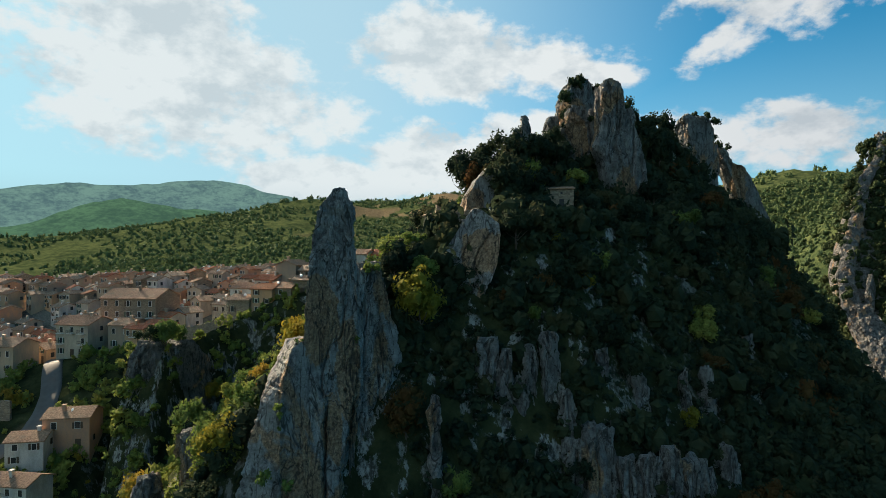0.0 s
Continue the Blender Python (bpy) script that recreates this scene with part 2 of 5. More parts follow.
def ground_build(n):
    p = place(n)
    flat = n.add("ShaderNodeSeparateXYZ")
    n.link(n.add("ShaderNodeNewGeometry").outputs["True Normal"], flat.inputs[0])
    up = flat.outputs[2]
    broad = n.noise(p, 0.035, 5, 0.6)
    mid = n.noise(p, 0.22, 6, 0.65)
    fine = n.noise(p, 1.7, 6, 0.7)
    green = n.mix(n.smooth(mid, 0.35, 0.7), (0.016, 0.022, 0.011), (0.048, 0.054, 0.024))
    straw = n.mix(n.smooth(n.math("ADD", n.math("MULTIPLY", fine, 0.5), n.math("MULTIPLY", mid, 0.5)), 0.36, 0.62), (0.088, 0.068, 0.04), (0.155, 0.124, 0.078))
    soil = n.mix(n.smooth(fine, 0.35, 0.7), (0.13, 0.098, 0.062), (0.23, 0.185, 0.13))
    c = n.mix(n.smooth(broad, 0.62, 0.74), green, straw)
    c = n.mix(n.smooth(mid, 0.62, 0.74, 0.0, 0.6), c, soil)
    # bare stone on the steep parts
    stone = n.mix(n.smooth(n.noise(n.scaled(p, (1, 1, 0.25)), 1.6, 7, 0.7), 0.4, 0.6), (0.045, 0.044, 0.04), (0.26, 0.255, 0.235))
    steep = n.math("MULTIPLY", n.smooth(up, 0.62, 0.4), n.smooth(n.noise(n.scaled(p, (1, 1, 0.5)), 0.32, 7, 0.7), 0.53, 0.56))
    c = n.mix(steep, c, stone)
    kind = n.add("ShaderNodeAttribute")
    kind.attribute_name = "cover"
    split = n.add("ShaderNodeSeparateColor")
    n.link(kind.outputs["Color"], split.inputs[0])
    canopy = n.mix(n.smooth(n.noise(p, 0.11, 5, 0.7), 0.35, 0.68), (0.028, 0.044, 0.02), (0.078, 0.094, 0.038))
    c = n.mix(kind.outputs["Alpha"], c, canopy)
    c = n.mix(split.outputs[0], c, straw)
    c = n.mix(split.outputs[1], c, soil)
    c = n.mix(split.outputs[2], c, n.mix(n.smooth(fine, 0.3, 0.7), (0.11, 0.103, 0.092), (0.25, 0.235, 0.205)))
    return c, n.math("ADD", n.math("MULTIPLY", mid, 1.0), n.math("MULTIPLY", fine, 0.25)), 0.7, None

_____

Repeat the material above word for word, please, apart from its images.

0.0 s
Continue the Blender Python (bpy) script that recreates this scene with part 2 of 5. More parts follow.
def ground_build(n):
    p = place(n)
    flat = n.add("ShaderNodeSeparateXYZ")
    n.link(n.add("ShaderNodeNewGeometry").outputs["True Normal"], flat.inputs[0])
    up = flat.outputs[2]
    broad = n.noise(p, 0.035, 5, 0.6)
    mid = n.noise(p, 0.22, 6, 0.65)
    fine = n.noise(p, 1.7, 6, 0.7)
    green = n.mix(n.smooth(mid, 0.35, 0.7), (0.016, 0.022, 0.011), (0.048, 0.054, 0.024))
    straw = n.mix(n.smooth(n.math("ADD", n.math("MULTIPLY", fine, 0.5), n.math("MULTIPLY", mid, 0.5)), 0.36, 0.62), (0.088, 0.068, 0.04), (0.155, 0.124, 0.078))
    soil = n.mix(n.smooth(fine, 0.35, 0.7), (0.13, 0.098, 0.062), (0.23, 0.185, 0.13))
    c = n.mix(n.smooth(broad, 0.62, 0.74), green, straw)
    c = n.mix(n.smooth(mid, 0.62, 0.74, 0.0, 0.6), c, soil)
    # bare stone on the steep parts
    stone = n.mix(n.smooth(n.noise(n.scaled(p, (1, 1, 0.25)), 1.6, 7, 0.7), 0.4, 0.6), (0.045, 0.044, 0.04), (0.26, 0.255, 0.235))
    steep = n.math("MULTIPLY", n.smooth(up, 0.62, 0.4), n.smooth(n.noise(n.scaled(p, (1, 1, 0.5)), 0.32, 7, 0.7), 0.53, 0.56))
    c = n.mix(steep, c, stone)
    kind = n.add("ShaderNodeAttribute")
    kind.attribute_name = "cover"
    split = n.add("ShaderNodeSeparateColor")
    n.link(kind.outputs["Color"], split.inputs[0])
    canopy = n.mix(n.smooth(n.noise(p, 0.11, 5, 0.7), 0.35, 0.68), (0.028, 0.044, 0.02), (0.078, 0.094, 0.038))
    c = n.mix(kind.outputs["Alpha"], c, canopy)
    c = n.mix(split.outputs[0], c, straw)
    c = n.mix(split.outputs[1], c, soil)
    c = n.mix(split.outputs[2], c, n.mix(n.smooth(fine, 0.3, 0.7), (0.11, 0.103, 0.092), (0.25, 0.235, 0.205)))
    return c, n.math("ADD", n.math("MULTIPLY", mid, 1.0), n.math("MULTIPLY", fine, 0.25)), 0.7, None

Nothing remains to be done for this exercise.